循着歌声,他们找见到一位老者,他年过七旬,头发花白,脸上镶嵌着沟沟壑壑,背着背篓,手拿小锄头。不用问,老人是采药的。细打听,采药者的家住在山的背面。他告诉老郭,翻过眼前的这座山,再越过一道岭,就到他的家了,是一个三百多口人的村子。他家的北面还是山连着山,岭续着岭。因这里有部队,有危险的打靶场,有让人谈之色变的医院,所以,他们那里没人敢翻山过来。他们的村子向东北再翻两个山头,就是乡政府驻地,那里又是一片丘陵地带,比较适宜耕种,断断续续有了人家。

老郭的打靶场,坐落在山的阳坡,与丘陵连成一片。广阔的丘陵地带,断续有小山包突显,村庄露面。西南方向不远处的凹地里,有两个村子,一个叫娄家峪,一个称草窝,都是不过五百人的小村庄。两个村子与部队近在咫尺,居然很少有干部战士去过,也无村民过来打扰。时而有哞哞的牛叫咴咴的驴嚎,老农耕种时,呵斥牲口连同甩鞭子炸出的声响,鸡鸭鹅狗的啼吠,还有村子里儿娶女嫁,建新房上梁吉日的鞭炮声,老人故去铁炮红场的喧闹声传来,种种农村气息进入耳鼓,不得不让老郭们想家。听当地老乡说,这里山接峪连,地脊土浅,雨水偏少,沙瓤山坡地盛产石头,却难以收成庄稼,是兔子不拉屎的地方,百姓生活贫困。加上交通的不便,连当年日本鬼子进中国时,知道这地方刮不出油水,都是绕道走的。自从部队在这里安营扎寨,平日里的喊杀声和坦克的轰鸣声及打靶场的枪炮响,才增加了这一地域的人气。正东正西方向是一道宽阔的山洼子,人们因地制宜,建了一条官道,以增加与外界的联络。

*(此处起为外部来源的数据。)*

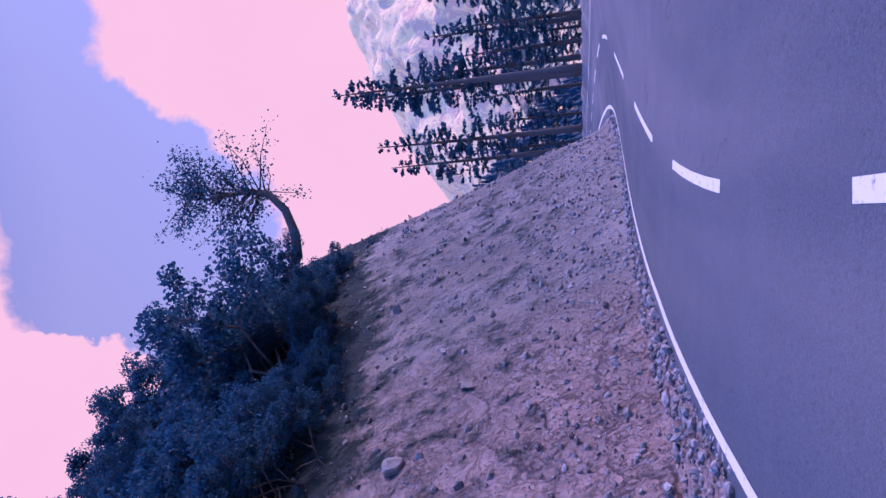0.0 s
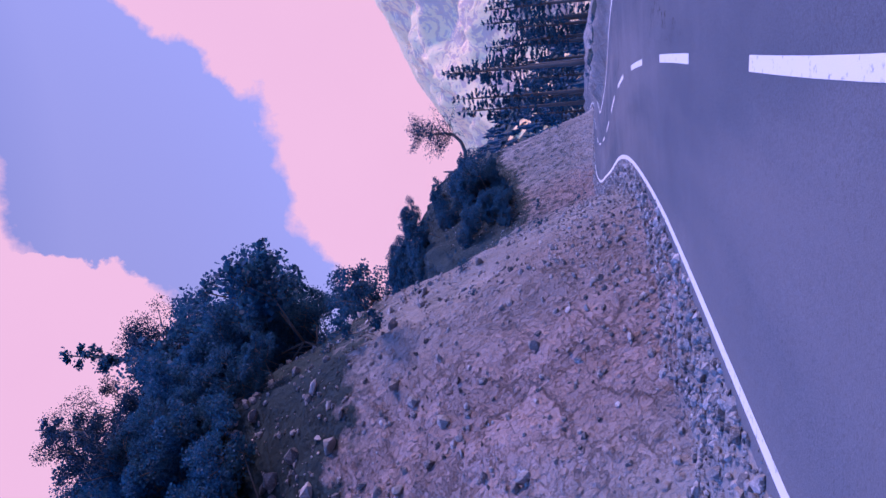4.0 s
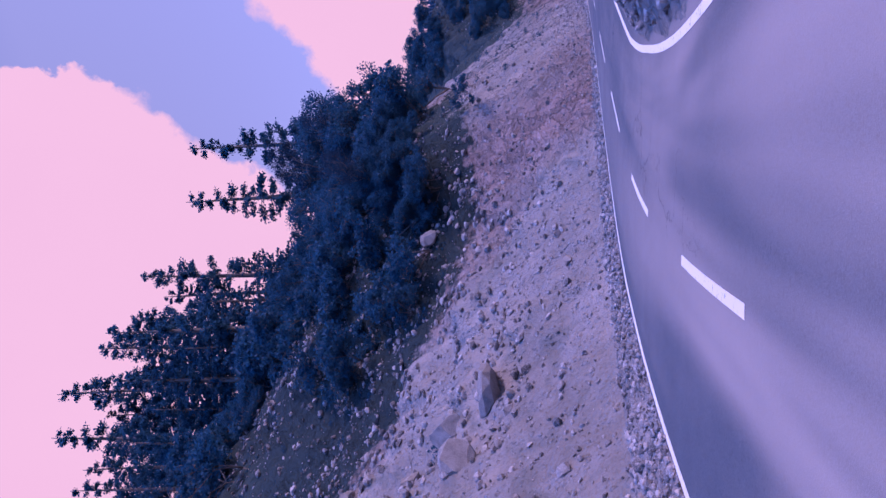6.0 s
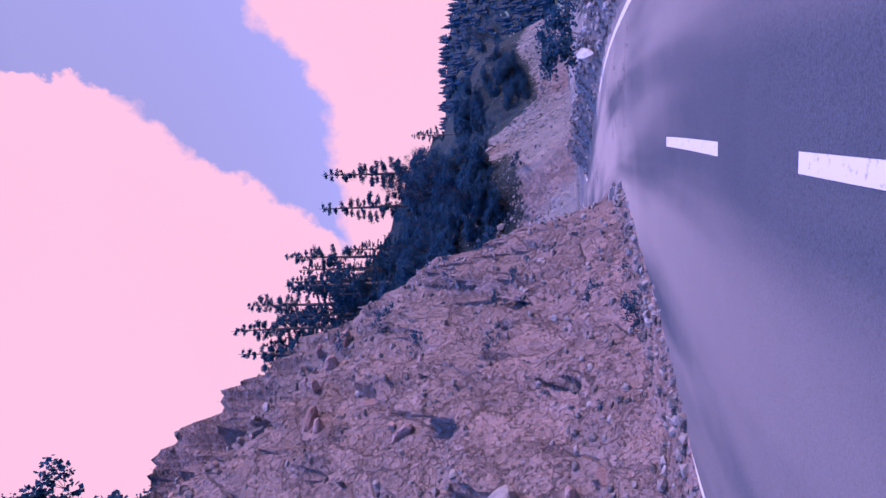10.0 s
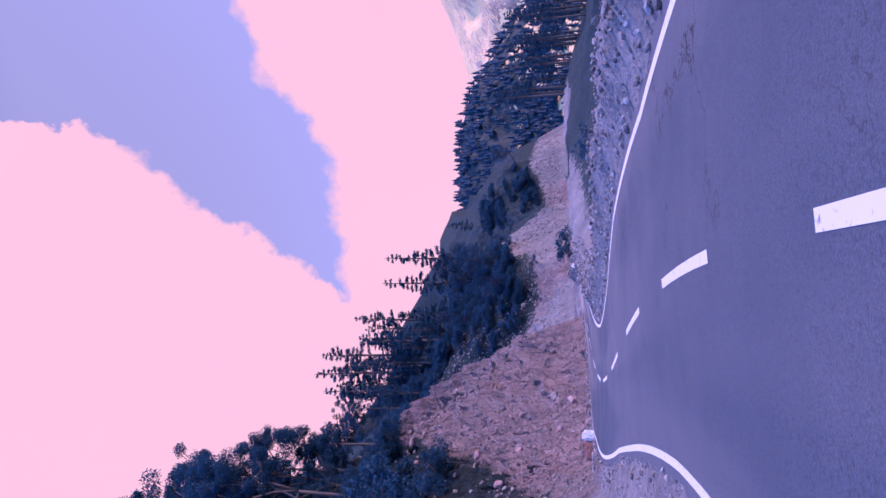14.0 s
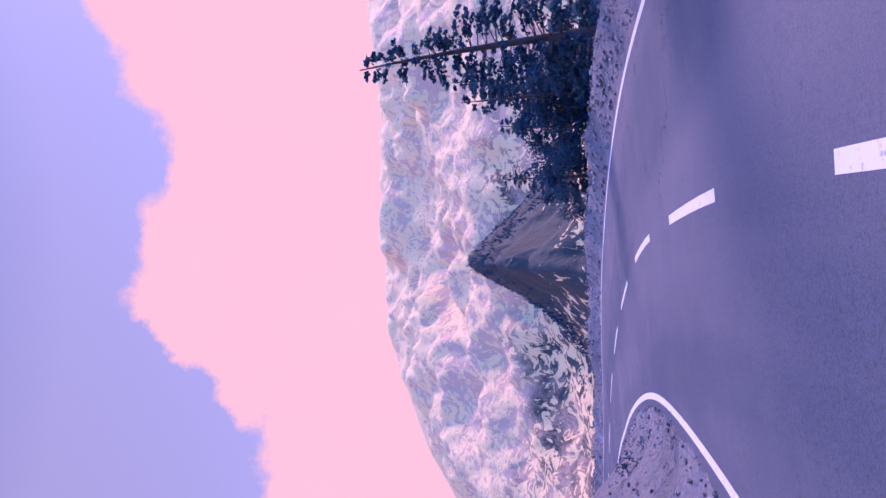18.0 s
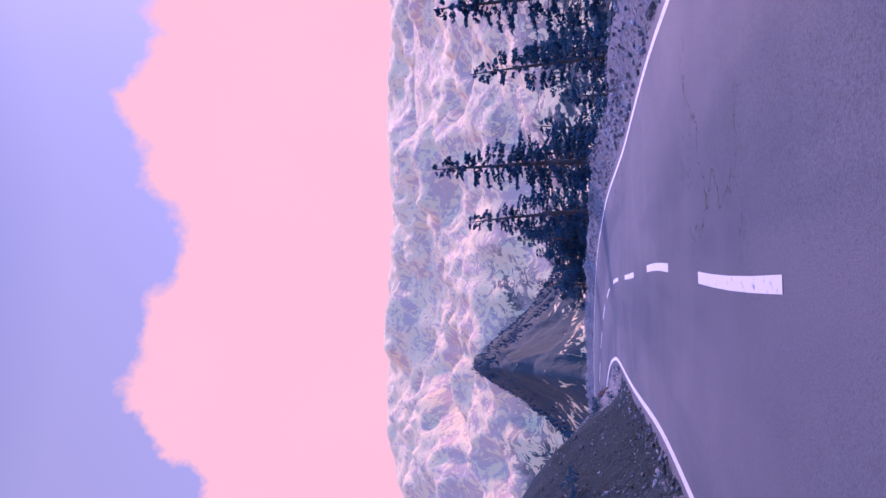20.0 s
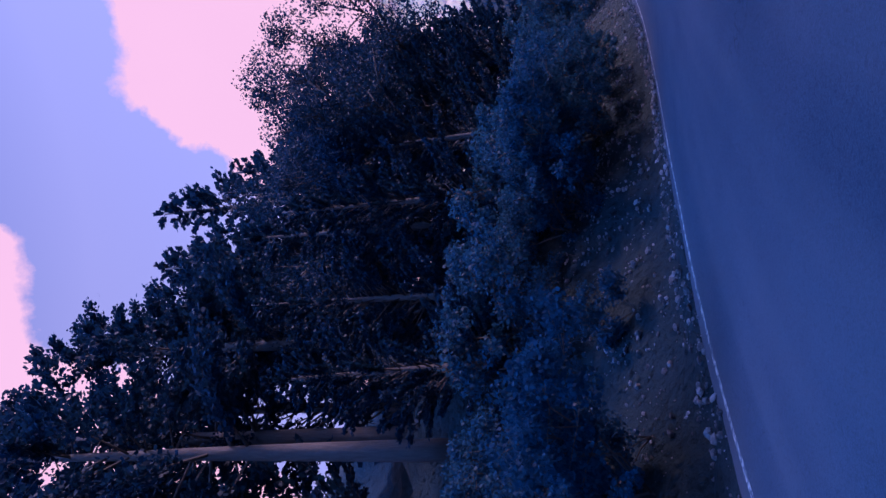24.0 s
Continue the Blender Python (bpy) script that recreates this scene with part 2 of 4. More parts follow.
def mat_rock(name, dark, light, island=True):
    m, t, b = material(name)
    p = place(t)
    geo = t.nodes.new("ShaderNodeNewGeometry")
    info = t.nodes.new("ShaderNodeObjectInfo")
    rnd = geo.outputs["Random Per Island"] if island else info.outputs["Random"]
    col = mix(t, rnd, dark, light)
    n1 = noise_node(t, p, 3.0, 6.0, 0.65)
    n2 = noise_node(t, p, 26.0, 4.0, 0.7)
    col = mix(t, ramp(t, n1, [(0.35, 0.6), (0.6, 0.0)]), col, tuple(c * 0.55 for c in dark))
    col = mix(t, ramp(t, n2, [(0.5, 0.0), (0.75, 0.5)]), col, tuple(min(1, c * 1.35) for c in light))
    put(t, b, "Base Color", col)
    put(t, b, "Roughness", 0.88)
    bump(t, b, math_node(t, "ADD", n1, n2), 0.6, 0.06)
    return m


def mat_leaf(name, dark, light, glow=0.5):
    m, t, b = material(name)
    geo = t.nodes.new("ShaderNodeNewGeometry")
    info = t.nodes.new("ShaderNodeObjectInfo")
    col = mix(t, geo.outputs["Random Per Island"], dark, light)
    col = mix(t, math_node(t, "MULTIPLY", info.outputs["Random"], 0.4), col, tuple(0.6 * a + 0.4 * c for a, c in zip(dark, light)))
    put(t, b, "Base Color", col)
    put(t, b, "Roughness", 0.6)
    put(t, b, "Specular IOR Level", 0.3)
    tr = node(t, "ShaderNodeBsdfTranslucent", [(0, col)])
    ms = node(t, "ShaderNodeMixShader", [(0, glow), (1, b.outputs[0]), (2, tr.outputs[0])])
    out = [n for n in t.nodes if n.type == "OUTPUT_MATERIAL"][0]
    t.links.new(ms.outputs[0], out.inputs[0])
    return m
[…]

东面一里地是他们的军营。营房往东二里地又一山洼里有两个神秘单位,第一个的建筑,院宽庭阔,阴森森的,大树的映衬下,显得遮遮掩掩,灰头秃脑,毫无生气,似乎比部队更加神神秘秘。单位没挂牌子,细问得知,这是全省数得着的皮肤病研究所,实际的麻风病院。此医院的对外信息不多,唯听说院里长满了一种叫瓜蒌的绿植,每年要收获几万个鸭蛋大小的瓜蒌。老郭没有进去过但听说过。可以想象院中的情形:一架一架的瓜蒌秧子毫无章法,肆无忌惮,随意爬行,甚至窜到墙头上,电线杆的拉线上。所到之处,上面挂满了椭圆形的大小瓜蒌,这些小家伙先青后黄再变红直至最后呈深褐色。人们试想:秋后,满院红彤彤的瓜蒌,给这死气沉沉的院落,将带来多大的生机啊。瓜蒌刚结成时,全身青绿,它的花纹匀称,个头大小基本一致,且连成一串,形如一个个袖珍西瓜站队,漂亮极了。老郭的营房里也长了一棵,每年无需点种,原地发芽,生出的藤蔓似一年比一年的粗壮。